### What you will do
Using the data below, copy each line that includes the word "place".

### Data shown

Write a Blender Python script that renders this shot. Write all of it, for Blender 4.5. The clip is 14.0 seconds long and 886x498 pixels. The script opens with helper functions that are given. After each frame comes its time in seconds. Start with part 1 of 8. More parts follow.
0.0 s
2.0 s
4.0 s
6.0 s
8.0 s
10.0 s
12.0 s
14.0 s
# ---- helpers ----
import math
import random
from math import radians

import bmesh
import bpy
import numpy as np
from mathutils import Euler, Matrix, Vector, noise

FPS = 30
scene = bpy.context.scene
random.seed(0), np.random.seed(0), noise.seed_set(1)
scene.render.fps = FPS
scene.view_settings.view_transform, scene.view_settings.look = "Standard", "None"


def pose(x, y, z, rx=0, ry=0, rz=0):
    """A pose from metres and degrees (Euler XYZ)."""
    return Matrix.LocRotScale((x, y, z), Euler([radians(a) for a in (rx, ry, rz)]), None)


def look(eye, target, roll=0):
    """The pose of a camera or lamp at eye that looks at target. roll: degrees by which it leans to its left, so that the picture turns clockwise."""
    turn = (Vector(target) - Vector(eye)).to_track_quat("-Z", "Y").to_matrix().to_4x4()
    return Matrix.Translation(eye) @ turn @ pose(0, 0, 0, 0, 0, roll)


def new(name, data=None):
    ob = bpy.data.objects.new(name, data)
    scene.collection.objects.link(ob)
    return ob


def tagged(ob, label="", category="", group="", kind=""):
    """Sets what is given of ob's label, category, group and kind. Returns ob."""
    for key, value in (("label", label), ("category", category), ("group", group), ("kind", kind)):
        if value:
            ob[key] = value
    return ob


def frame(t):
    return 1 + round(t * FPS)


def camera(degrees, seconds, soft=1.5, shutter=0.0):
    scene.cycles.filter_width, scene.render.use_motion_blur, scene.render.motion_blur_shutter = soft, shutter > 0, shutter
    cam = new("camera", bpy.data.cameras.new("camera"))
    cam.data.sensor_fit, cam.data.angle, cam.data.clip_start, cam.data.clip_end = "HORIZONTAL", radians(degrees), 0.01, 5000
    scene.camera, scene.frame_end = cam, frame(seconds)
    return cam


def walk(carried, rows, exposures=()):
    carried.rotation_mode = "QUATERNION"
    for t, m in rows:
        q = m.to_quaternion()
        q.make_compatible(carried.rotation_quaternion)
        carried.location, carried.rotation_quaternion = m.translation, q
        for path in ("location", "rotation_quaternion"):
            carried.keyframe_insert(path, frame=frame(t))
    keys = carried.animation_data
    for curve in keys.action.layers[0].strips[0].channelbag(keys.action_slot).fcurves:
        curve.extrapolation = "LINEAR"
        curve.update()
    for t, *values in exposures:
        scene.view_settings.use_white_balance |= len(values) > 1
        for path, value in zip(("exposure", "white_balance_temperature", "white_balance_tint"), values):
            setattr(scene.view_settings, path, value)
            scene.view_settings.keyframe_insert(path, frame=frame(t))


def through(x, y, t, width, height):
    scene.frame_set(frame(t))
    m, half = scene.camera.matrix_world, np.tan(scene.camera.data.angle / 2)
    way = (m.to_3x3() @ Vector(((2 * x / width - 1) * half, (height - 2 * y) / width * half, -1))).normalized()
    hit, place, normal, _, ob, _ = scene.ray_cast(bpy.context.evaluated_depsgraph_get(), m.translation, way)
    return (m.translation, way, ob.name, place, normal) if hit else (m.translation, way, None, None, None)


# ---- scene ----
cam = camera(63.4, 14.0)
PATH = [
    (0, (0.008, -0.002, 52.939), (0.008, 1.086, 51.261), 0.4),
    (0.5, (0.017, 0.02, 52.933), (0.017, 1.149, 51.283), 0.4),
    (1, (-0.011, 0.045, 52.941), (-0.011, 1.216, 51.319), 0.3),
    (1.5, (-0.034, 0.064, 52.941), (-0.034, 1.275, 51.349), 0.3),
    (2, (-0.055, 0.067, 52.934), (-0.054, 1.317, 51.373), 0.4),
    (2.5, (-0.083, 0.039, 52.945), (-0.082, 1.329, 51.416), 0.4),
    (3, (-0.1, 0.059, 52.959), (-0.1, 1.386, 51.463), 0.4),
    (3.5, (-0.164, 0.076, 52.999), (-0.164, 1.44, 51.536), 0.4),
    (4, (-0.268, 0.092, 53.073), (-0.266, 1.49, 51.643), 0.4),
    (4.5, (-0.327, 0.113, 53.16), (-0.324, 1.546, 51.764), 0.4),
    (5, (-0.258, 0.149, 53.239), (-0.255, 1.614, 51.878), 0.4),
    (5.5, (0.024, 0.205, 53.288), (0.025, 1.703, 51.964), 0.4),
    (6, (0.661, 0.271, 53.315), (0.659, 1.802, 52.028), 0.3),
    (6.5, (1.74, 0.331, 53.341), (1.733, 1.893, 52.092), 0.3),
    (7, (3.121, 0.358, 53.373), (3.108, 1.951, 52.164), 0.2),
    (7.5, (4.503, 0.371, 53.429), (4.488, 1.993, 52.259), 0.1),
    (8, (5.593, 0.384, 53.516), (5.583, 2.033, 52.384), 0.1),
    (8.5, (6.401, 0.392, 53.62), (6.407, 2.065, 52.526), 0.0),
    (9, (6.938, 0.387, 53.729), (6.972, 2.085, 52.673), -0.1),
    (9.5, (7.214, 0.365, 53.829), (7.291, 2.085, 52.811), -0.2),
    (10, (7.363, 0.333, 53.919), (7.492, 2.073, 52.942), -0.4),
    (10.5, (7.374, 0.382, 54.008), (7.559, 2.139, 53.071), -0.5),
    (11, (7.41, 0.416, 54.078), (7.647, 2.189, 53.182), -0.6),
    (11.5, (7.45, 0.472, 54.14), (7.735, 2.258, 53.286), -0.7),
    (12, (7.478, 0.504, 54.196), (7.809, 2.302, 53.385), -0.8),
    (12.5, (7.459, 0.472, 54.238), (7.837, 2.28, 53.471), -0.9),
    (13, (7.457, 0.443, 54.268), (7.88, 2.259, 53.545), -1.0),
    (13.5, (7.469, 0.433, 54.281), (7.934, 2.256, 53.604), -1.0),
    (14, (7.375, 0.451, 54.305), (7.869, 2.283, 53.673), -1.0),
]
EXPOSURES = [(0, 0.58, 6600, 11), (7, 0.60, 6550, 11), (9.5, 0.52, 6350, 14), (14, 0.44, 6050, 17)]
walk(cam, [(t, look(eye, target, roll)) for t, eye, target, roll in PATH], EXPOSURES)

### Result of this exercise
    hit, place, normal, _, ob, _ = scene.ray_cast(bpy.context.evaluated_depsgraph_get(), m.translation, way)
    return (m.translation, way, ob.name, place, normal) if hit else (m.translation, way, None, None, None)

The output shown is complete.